Is it the same in Europe ? I feel like with the different regulations, they might also get sued there.
I’m not on Europe, I’m in South america, but if I wanted to cancel prime, the only thing I need to do is to go to subscription on the settings and click a button, that’s it. So this could be a US only nightmare.
I just cancelled mine and noticed that on the app it’s really easy to find, but when you click on it it gives you an error without an explanation. Then when you open Amazon in a browser (where you can cancel without the error) it’s much harder to find. Definitely deliberate.
I’ve quit several times just by writing with a complaint to customer support, never even attempted the normal route…
I’ve got quite a few bones to pick with Amazon but canceling Prime isn’t one of them. Compared to calling a customer representative who barely speaks my language after being on hold for an eternity, Amazon is straightforward and easy.

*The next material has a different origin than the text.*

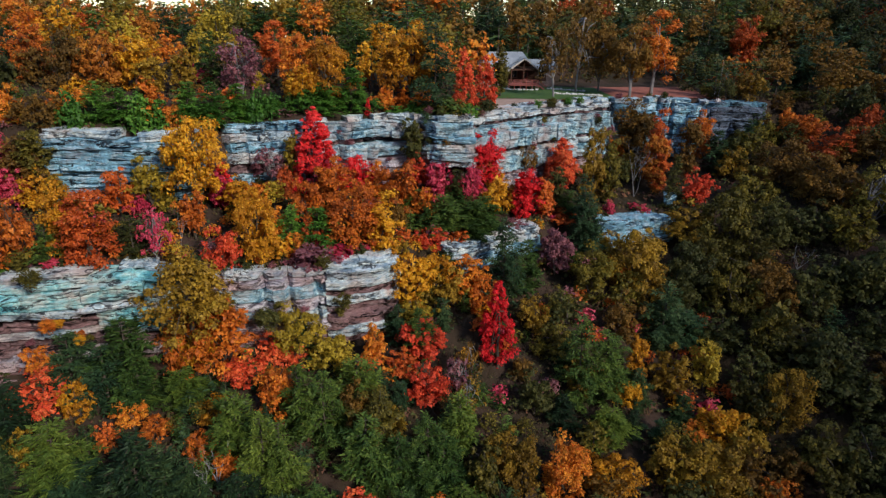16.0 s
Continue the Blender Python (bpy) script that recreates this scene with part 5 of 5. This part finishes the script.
for form, tone, x, y, h in (("bush", "bronze", -101.5, -66.0, 4.5), ("bush", "amber", -98.5, -63.0, 5.0), ("bush", "russet", -95.5, -62.0, 4.5), ("conifer", "pine", -92.5, -61.5, 6.5),
                             ("bush", "orange", -90.0, -61.5, 4.5), ("bush", "mauve", -87.0, -61.8, 4.0), ("bush", "amber", -84.5, -63.5, 4.0), ("bush", "moss", -99.5, -68.5, 4.5), ("bush", "crimson", -93.5, -66.5, 3.5)):
    plant(form, tone, x, y, h, 1.15)
for form, tone, x, y, h in (("round", "moss", 36.0, -21.5, 6.0), ("round", "bronze", 40.5, -19.0, 7.0), ("round", "moss", 45.0, -17.0, 7.5), ("bush", "olive", 33.5, -17.5, 3.4), ("conifer", "fir", 43.0, -23.0, 7.5),
                             ("round", "bronze", 50.0, -19.0, 7.0), ("bush", "moss", 38.0, -24.0, 4.0)):
    plant(form, tone, x, y, h, 1.1)
for _ in range(26):
    x = rim_rng.uniform(-30, 24)
    y, z, h = rim(0, x)
    if rim_rng.random() < 0.5:
        plant("bush", rim_rng.choice(("moss", "moss", "laurel", "mauve", "olive")), x, y + rim_rng.uniform(0.2, 1.0), rim_rng.uniform(1.2, 2.4), 0.9, 0.2, "on the cliff rim", z)
    else:
        plant("bush", rim_rng.choice(("moss", "olive", "mauve", "crimson", "bronze")), x, y - 0.9, rim_rng.uniform(1.0, 2.2), 0.8, 0.2, "on a cliff ledge", z - rim_rng.uniform(0.15, 0.7) * h)
for form, tone, x, y, h in (("round", "bronze", -102.0, -64.8, 7.0), ("round", "amber", -98.8, -63.2, 7.0), ("conifer", "fir", -95.5, -62.5, 8.0), ("bush", "mauve", -100.5, -61.0, 3.0), ("bush", "bronze", -96.5, -59.5, 3.0),
                             ("bush", "crimson", -49.5, -103.0, 2.2), ("conifer", "pine", -77.5, -98.0, 7.5), ("conifer", "fir", -73.5, -98.8, 7.0), ("bush", "moss", -63.0, -101.2, 3.0), ("bush", "mauve", -57.5, -101.8, 2.4)):
    plant(form, tone, x, y, h, 1.1)
for k in range(11):
    x = -62 + 2.7 * k
    plant("conifer" if k % 3 == 2 else "bush", "laurel", x, rim(0, x)[0] + rim_rng.uniform(2.4, 4.6), rim_rng.uniform(3.0, 4.2), 1.15)
for form, tone, x, y, clear, high, wide in (("round", "moss", 35.5, -29.5, 0.2, 6.5, 4.5), ("conifer", "fir", 39.0, -28.0, 0.0, 7.0, 4.0), ("round", "olive", 42.5, -27.5, 0.2, 7.0, 5.0), ("bush", "moss", 46.0, -25.5, 0.0, 4.5, 4.0),
                                            ("bush", "crimson", -49.0, -104.5, 0.0, 2.0, 2.6), ("conifer", "hemlock", -51.5, -106.0, 0.0, 3.4, 3.0)):
    grow(form, tone, x, y, clear, high, wide)
plant("bush", "moss", 71.0, -32.5, 4.5, 1.1)
plant("bush", "bronze", 76.5, -32.0, 4.0, 1.1)
for tone, x, y, h in (("mauve", -66.0, -101.8, 2.0), ("crimson", -60.5, -102.2, 1.8), ("bronze", -54.0, -103.2, 2.2), ("crimson", -47.5, -103.6, 2.4), ("moss", -70.5, -101.0, 2.6), ("russet", -51.5, -102.6, 1.6)):
    plant("bush", tone, x, y, h, 1.1, 0.2, "on a cliff ledge", ground_z(x, y))
for tone, x, y, h in (("mauve", -86.5, -77.0, 3.0), ("bronze", -85.0, -79.6, 2.8), ("moss", -89.0, -73.2, 3.2), ("mauve", -92.5, -73.0, 3.0), ("bronze", -96.5, -73.2, 3.0), ("moss", -101.0, -74.0, 3.2), ("olive", -83.5, -80.5, 2.6)):
    plant("bush", tone, x, y, h, 1.2)


# ---- house, lawn and low walls on the clifftop ----
def plain(name, dark, light, scale=2.0, rough=0.7, stretch=(1, 1, 1), bump=0.3):
    n = Nodes(name, rough)
    f = n.noise(n.world_pos(stretch), scale, 6.0, 0.6)
    n.base(n.ramp(f, [(0.3, dark), (0.7, light)]))
    n.bump(f, bump, 0.03)
    return n.mat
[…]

I kinda agree, yes, they used dark patterns to make fewer people cancel, but many companies do worse, like make you pick up the phone. And they don’t trick people into signing up - people sign up for the free trial willingly and knowingly.
That being said, I agree that companies need to be reined in. Consumer protection in the US is severely behind.
I liked Louis Rossman’s take on the FTC’s actions. https://youtu.be/9_uMnVjxsHY
I’m gonna shill a little: just use Revolut.
I keep it empty, then when I want to actually pay for the subscription I top it up and retry the payment manually.